I like cats. I really do. But I don't
approve of them. Cats are beautiful, elegant, lethal predators,
incredibly decorative, totally Gothic and greatly to be admired.
Admired, that is, unless you are a
native bird or a small, endangered marsupial or a harmless lizard,
like this baby blue-tongue. In which case you probably don't like
cats at all.
So I do not have a cat, and mutter unkind words about
people who do, especially if they live close to bush-land and don't
keep Kitty closely confined day and night.

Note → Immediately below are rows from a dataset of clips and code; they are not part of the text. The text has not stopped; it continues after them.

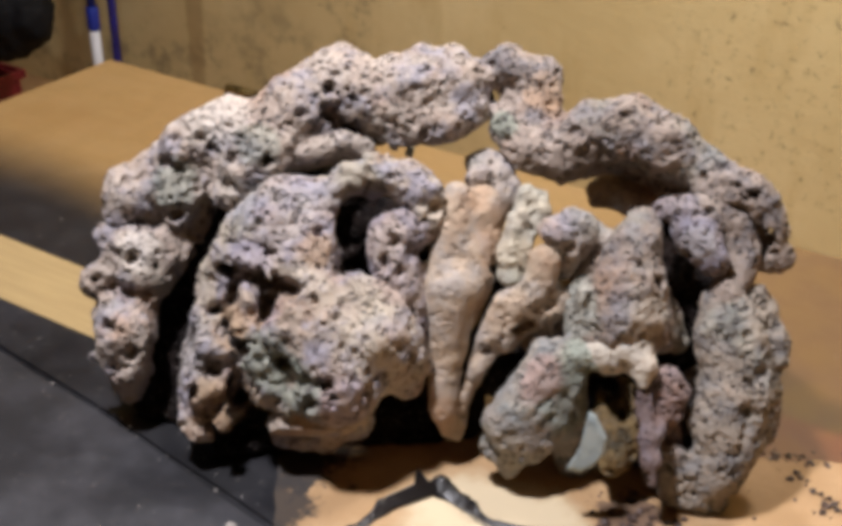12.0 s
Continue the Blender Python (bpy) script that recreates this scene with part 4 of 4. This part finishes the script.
def shard(outline, thick, axis_x, axis_y, at):
    """A flat broken chip: its outline in its own plane, bulging a little."""
    x, y = Vector(axis_x).normalized(), Vector(axis_y).normalized()
    z = x.cross(y).normalized()
    y = z.cross(x)
    bm = bmesh.new()
    rings = []
    for s, off in ((0.86, -0.5), (1.0, -0.2), (1.0, 0.2), (0.82, 0.5)):
        rings.append([bm.verts.new(Vector(at) + x * px * s + y * py * s + z * thick * off) for px, py in outline])
    n = len(outline)
    for a, b in zip(rings, rings[1:]):
        for k in range(n):
            bm.faces.new((a[k], a[(k + 1) % n], b[(k + 1) % n], b[k]))
    bm.faces.new(rings[0][::-1]), bm.faces.new(rings[-1])
    bmesh.ops.recalc_face_normals(bm, faces=bm.faces)
    return bm


part("flap", shard([(-0.028, -0.004), (0.02, -0.005), (0.026, 0.001), (0.013, 0.004), (0.009, 0.013), (0.004, 0.005), (-0.02, 0.003)],
                   0.0012, (0.023, 0.041, 0), (-0.6, 0.35, 0.7), (-0.0175, -0.0065, 0.0092)), strip_mat, strip, "torn upright flap")
chip_at = axes @ Vector((0.0905, -0.0175, -0.0935))
chip = part("chip", shard([(0.001, 0.0205), (0.005, 0.0185), (0.0105, 0.0055), (0.009, -0.004), (0.003, -0.0115), (-0.005, -0.0155), (-0.0125, -0.0138), (-0.0045, -0.001)],
                          0.004, axes.to_3x3() @ Vector((0.95, -0.25, 0)), axes.to_3x3() @ Vector((0.1, -0.3, 1)), chip_at), chip_mat, rock, "pale blue-white flat chip")
slab_at = axes @ Vector((-0.058, 0.029, -0.0868))
part("slab", shard([(-0.032, 0.006), (-0.031, -0.0035), (-0.012, -0.0055), (0.008, -0.0072), (0.015, -0.0066), (0.028, -0.001), (0.03, 0.006), (0.0, 0.012)],
                   0.024, axes.to_3x3() @ Vector((1, 0.12, 0.02)), axes.to_3x3() @ Vector((0, 0.35, 1)), slab_at), tan_stone, rock, "pale broken slab edge")
glint_at = (-0.1045, 0.1239, 0.1555)
part("chip", shard([(0, 0.006), (0.0035, 0.001), (0.002, -0.006), (-0.003, -0.004)], 0.003, (1, 0.3, 0), (0, 0, 1), glint_at), chip_mat, rock, "small pale blue chip")

# ---- small things on the bench ----
rod = part("brass_rod", turned([(0.0045, 0), (0.0058, 0.001), (0.0058, 0.028), (0.0048, 0.03), (0.0048, 0.06), (0.0058, 0.062), (0.0058, 0.087), (0.0045, 0.088)], 16), brass_mat, smooth=True)
rod.matrix_world = pose(-0.527, 0.428, 0.0058, 0, 90, 2)
tagged(rod, "short tarnished brass rod at the edge of the bench", "rod")


def crumbs(name, spots, material, z, label, category, seed, kind="stuff"):
    """Loose crumbs: (x, y, spread, number, size) for each heap, all one stuff."""
    rng = random.Random(seed)
    bm = bmesh.new()
    for x, y, spread, number, size in spots:
        for _ in range(number):
            r = size * rng.uniform(0.4, 1.3)
            px, py = x + rng.gauss(0, spread), y + rng.gauss(0, spread * 0.7)
            made = bmesh.ops.create_icosphere(bm, subdivisions=1, radius=r, matrix=pose(px, py, z + r * 0.55, rng.uniform(0, 360), rng.uniform(0, 360), 0))
            for v in made["verts"]:
                v.co += Vector((rng.uniform(-0.45, 0.45), rng.uniform(-0.45, 0.45), rng.uniform(-0.3, 0.3))) * r
                v.co.z = z + (v.co.z - z) * 0.6
    return tagged(part(name, bm, material), label, category, kind=kind)


crumbs("stone_crumbs", [(0.096, 0.052, 0.012, 36, 0.0018), (0.165, 0.137, 0.005, 7, 0.0018), (0.19, 0.115, 0.01, 10, 0.002), (0.15, 0.09, 0.02, 8, 0.0011), (0.085, 0.03, 0.005, 10, 0.0026), (0.15, 0.15, 0.006, 16, 0.0016), (0.17, 0.157, 0.007, 16, 0.0016), (0.195, 0.166, 0.007, 14, 0.0016), (0.185, 0.128, 0.004, 8, 0.0022), (0.11, 0.056, 0.01, 22, 0.0022)],
       crumb_mat, 0.0045, "dark stone crumbs on the cardboard", "crumbs", 4)
crumbs("pale_grit", [(-0.26, -0.08, 0.06, 26, 0.0007), (-0.5, 0.15, 0.07, 8, 0.0008), (-0.3, -0.02, 0.05, 20, 0.0006), (-0.12, -0.05, 0.03, 14, 0.0008), (-0.21, -0.04, 0.004, 3, 0.0011), (-0.063, -0.06, 0.002, 2, 0.002)],
       grit_mat, 0.0016, "pale grit scattered on the black board", "grit", 6)
pebble_bm = bmesh.new()
bmesh.ops.create_icosphere(pebble_bm, subdivisions=2, radius=0.0038, matrix=Matrix.Translation((-0.089, -0.081, 0.005)) @ Matrix.Diagonal((1.1, 0.9, 0.75, 1)))
for v in pebble_bm.verts:
    v.co += 0.0006 * noise.noise_vector(v.co * 300)
tagged(part("pebble", pebble_bm, grit_mat, smooth=True), "small pale brown pebble on the black sheet", "pebble")

# ---- by the far wall ----
pole = thing("mop_pole", (-2.259, 1.8, FLOOR), "telescopic pole, white below and blue above, standing by the wall", "pole")
part("tube", turned([(0.014, 0), (0.0155, 0.002), (0.0155, 0.26)], 20, None, (-2.259, 1.8, FLOOR)), white_mat, pole, "white tube", True)
part("collar", turned([(0.0165, 0.245), (0.0185, 0.25), (0.0185, 0.31), (0.016, 0.315)], 20, None, (-2.259, 1.8, FLOOR)), blue_mat, pole, "blue collar", True)
part("upper_tube", turned([(0.0125, 0.3), (0.0125, 1.25), (0.01, 1.26)], 20, None, (-2.259, 1.8, FLOOR)), blue_mat, pole, "blue tube", True)
stick = part("broom_stick", turned([(0.011, 0), (0.0125, 0.003), (0.0125, 1.3), (0.009, 1.31)], 20), navy_mat, smooth=True)
stick.matrix_world = pose(-2.17, 1.79, FLOOR, -2.0, -1.2, 0)
tagged(stick, "dark blue broom stick standing by the wall", "broom")

RIM = -0.66
crate = thing("plastic_crate", (-2.52, 1.3, FLOOR), "dark red plastic crate standing on the floor", "crate")
part("base", block(-2.80, -2.24, 1.1, 1.5, FLOOR, FLOOR + 0.012, 0.003), red_mat, crate)
for x0, x1, y0, y1 in ((-2.80, -2.24, 1.1, 1.112), (-2.80, -2.24, 1.488, 1.5), (-2.80, -2.788, 1.113, 1.487), (-2.252, -2.24, 1.113, 1.487)):
    part("side", block(x0, x1, y0, y1, FLOOR + 0.013, RIM - 0.01, 0.003), red_mat, crate)
rim = block(-2.812, -2.228, 1.088, 1.1, RIM - 0.025, RIM, 0.003)
block(-2.812, -2.228, 1.5, 1.512, RIM - 0.025, RIM, 0.003, rim)
block(-2.812, -2.80, 1.1, 1.5, RIM - 0.025, RIM, 0.003, rim)
block(-2.24, -2.228, 1.1, 1.5, RIM - 0.025, RIM, 0.003, rim)
part("rim", rim, red_mat, crate)
bag_form = Stone()
bag_form.limb((-26, 0, 17, 18), (0, 0, 19, 16), (17, 0, 20, 11), (25, 0, 20, 6))
bag_form.limb((-20, 0, 30, 18), (4, 0, 30, 12), (20, 0, 24, 7))
bag_form.limb((-36, 0, -14, 11), (-24, 0, -12, 10))
bag_verts, bag_quads = bag_form.build(pose(-2.17, 1.3, -0.61), 31, step=0.008, melt=0.05, lumps=0.0084, grain=0.0, pores=0, crag=0, ground=FLOOR + 0.013)
bag = new("bag", mesh_of("bag", bag_verts, bag_quads, bag_mat))
tagged(bag, "crumpled black bag lying in a red crate", "bag")
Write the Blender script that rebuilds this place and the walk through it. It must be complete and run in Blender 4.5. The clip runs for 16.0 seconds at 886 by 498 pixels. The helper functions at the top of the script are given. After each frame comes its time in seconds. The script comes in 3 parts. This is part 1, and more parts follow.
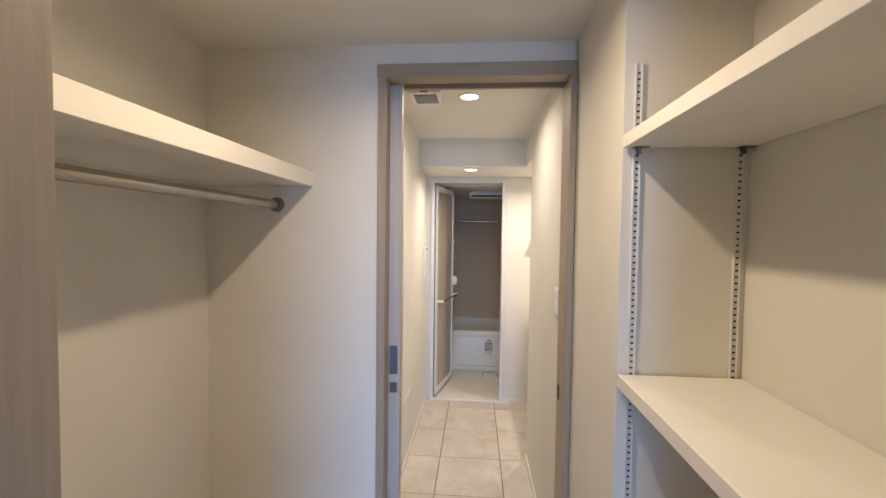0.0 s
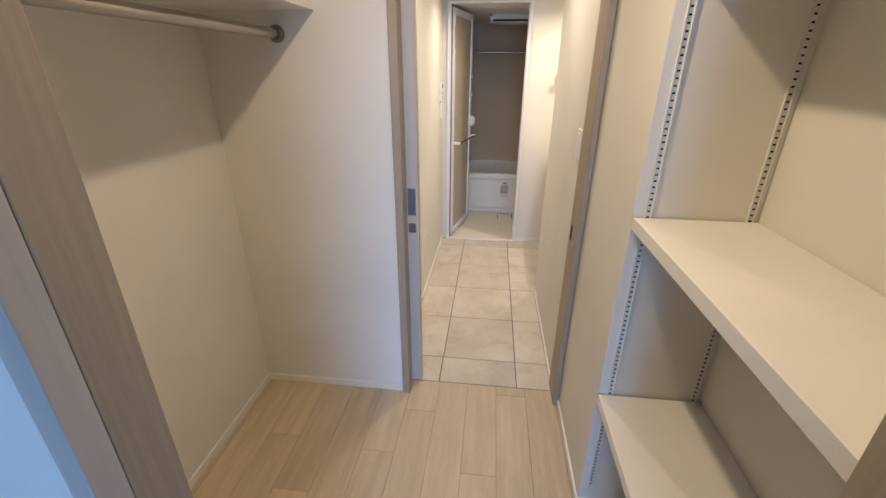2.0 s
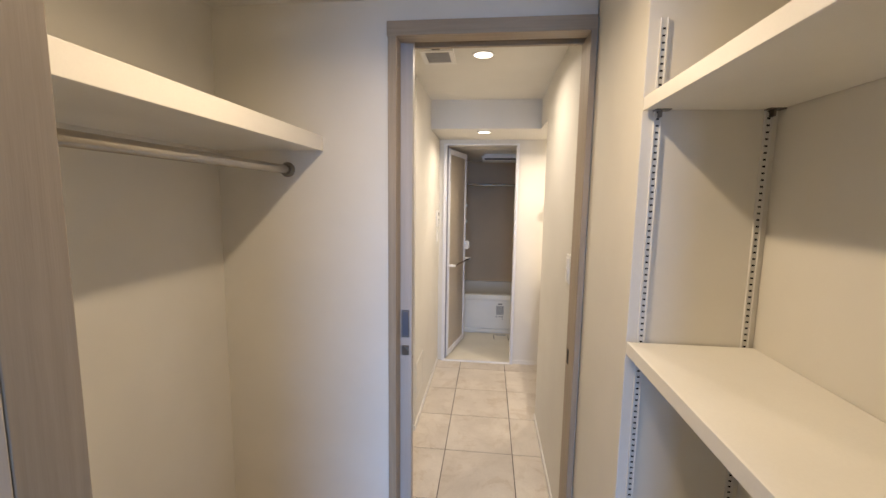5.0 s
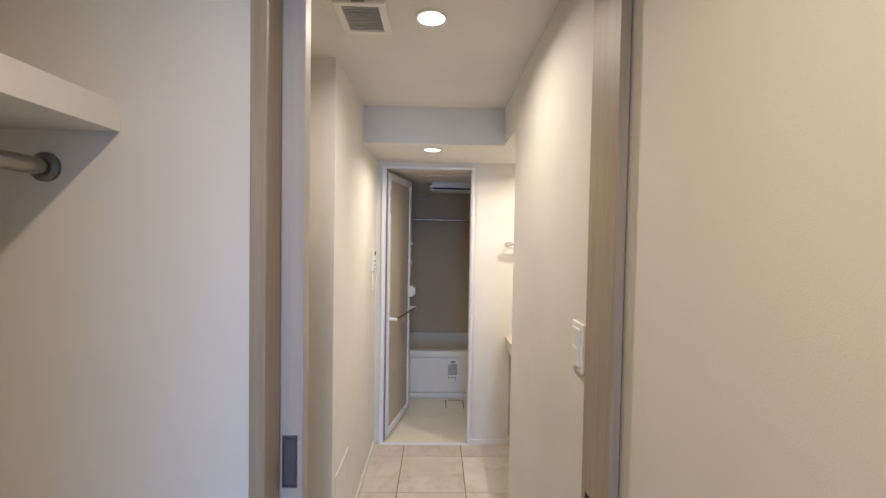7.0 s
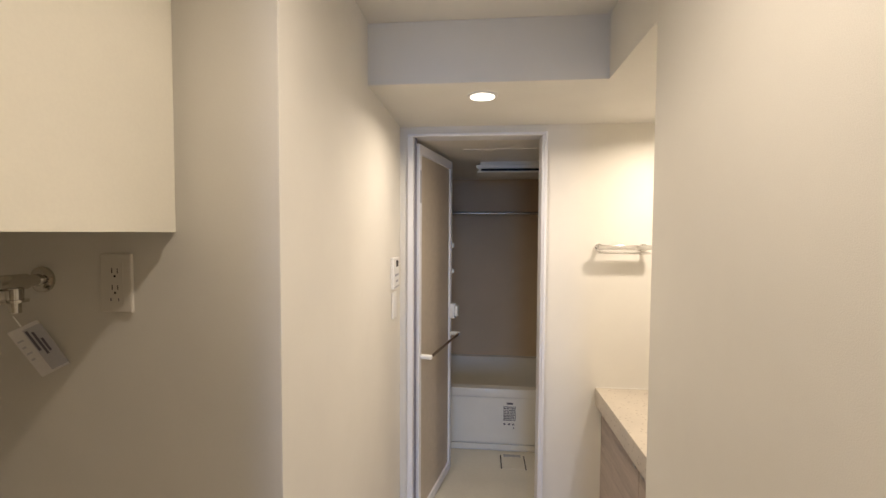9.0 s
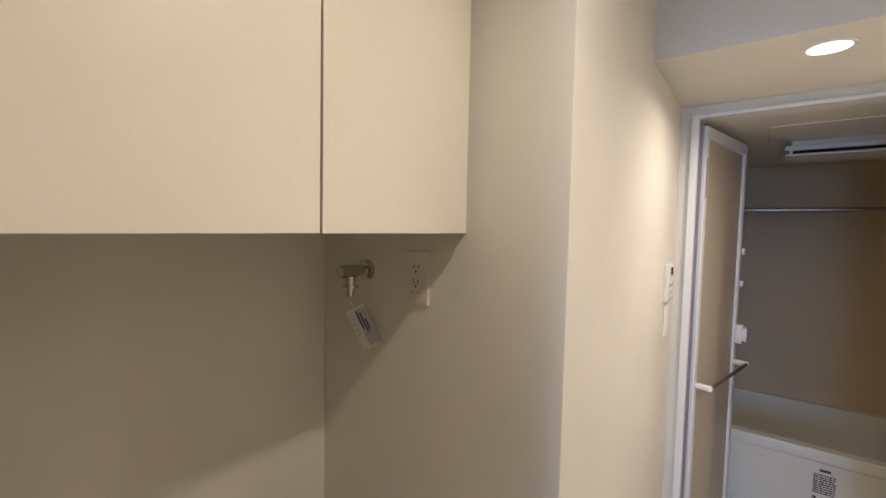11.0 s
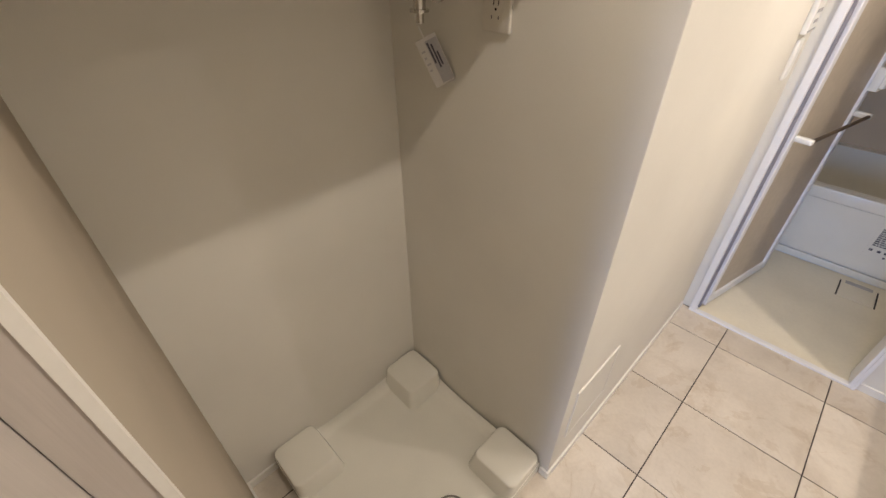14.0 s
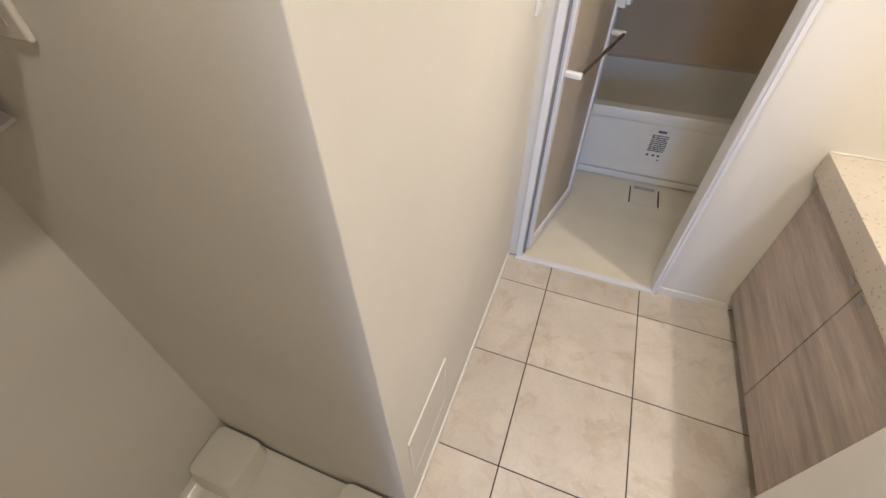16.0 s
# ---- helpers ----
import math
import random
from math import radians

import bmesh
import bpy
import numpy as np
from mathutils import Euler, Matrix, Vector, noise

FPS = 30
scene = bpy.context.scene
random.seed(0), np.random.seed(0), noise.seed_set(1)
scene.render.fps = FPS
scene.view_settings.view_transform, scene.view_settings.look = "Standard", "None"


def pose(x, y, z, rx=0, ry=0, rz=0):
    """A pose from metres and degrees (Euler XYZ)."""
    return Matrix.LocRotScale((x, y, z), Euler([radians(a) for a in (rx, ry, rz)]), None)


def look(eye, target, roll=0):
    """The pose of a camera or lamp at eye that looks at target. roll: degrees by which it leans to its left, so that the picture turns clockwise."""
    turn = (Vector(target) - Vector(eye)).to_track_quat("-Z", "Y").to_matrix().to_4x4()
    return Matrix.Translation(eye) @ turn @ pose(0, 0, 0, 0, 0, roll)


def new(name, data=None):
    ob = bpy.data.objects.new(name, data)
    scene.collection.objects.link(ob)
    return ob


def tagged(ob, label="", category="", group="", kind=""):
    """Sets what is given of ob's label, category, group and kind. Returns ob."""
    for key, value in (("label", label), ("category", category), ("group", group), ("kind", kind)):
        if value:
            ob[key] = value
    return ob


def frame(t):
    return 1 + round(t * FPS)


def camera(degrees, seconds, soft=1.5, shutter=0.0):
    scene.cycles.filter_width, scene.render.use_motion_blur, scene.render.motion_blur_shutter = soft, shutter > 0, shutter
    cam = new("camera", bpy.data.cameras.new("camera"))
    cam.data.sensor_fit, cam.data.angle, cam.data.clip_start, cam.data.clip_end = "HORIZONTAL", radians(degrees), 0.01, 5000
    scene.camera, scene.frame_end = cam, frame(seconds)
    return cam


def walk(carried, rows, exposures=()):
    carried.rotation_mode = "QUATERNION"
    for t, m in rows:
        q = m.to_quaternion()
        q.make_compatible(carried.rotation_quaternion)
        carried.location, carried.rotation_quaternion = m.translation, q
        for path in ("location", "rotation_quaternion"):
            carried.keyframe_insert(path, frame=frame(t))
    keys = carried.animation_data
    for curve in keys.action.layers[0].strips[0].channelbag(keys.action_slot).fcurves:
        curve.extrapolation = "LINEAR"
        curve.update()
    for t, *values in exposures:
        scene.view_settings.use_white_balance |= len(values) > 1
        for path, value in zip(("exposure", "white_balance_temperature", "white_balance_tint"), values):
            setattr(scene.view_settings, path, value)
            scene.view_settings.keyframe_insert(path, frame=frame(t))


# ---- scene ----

Cats have done horrible things to
native wildlife on King Island. According to the King Island Natural
Resource Management Group Inc. brochure, in an average year your
domestic moggy annihilates 16 mammals, eight birds and eight
reptiles.
So people are out there trapping feral cats - and Robyn Eades
turns them into useful things like antimacassars, coat-hanger covers
and hats.
When I returned from a walk the other
day I found her in the kitchen I share with the Cultural Centre
volunteers, stirring a huge pot she had boiling away on the stove.
It
was full of leafy greenery from a native plant harvested near her
house and smelt wonderful, but it was not to eat. In went several
skeins of hand-spun wool and after an appropriate period they emerged
the most delicate shade of sage green.
This is Robyn. You can buy her hats and
other fur-based products, her yarns dyed using native plants, as well
as her lovely soft, knitted possum hair mittens and hand-made soaps
from the King Island Cultural Centre.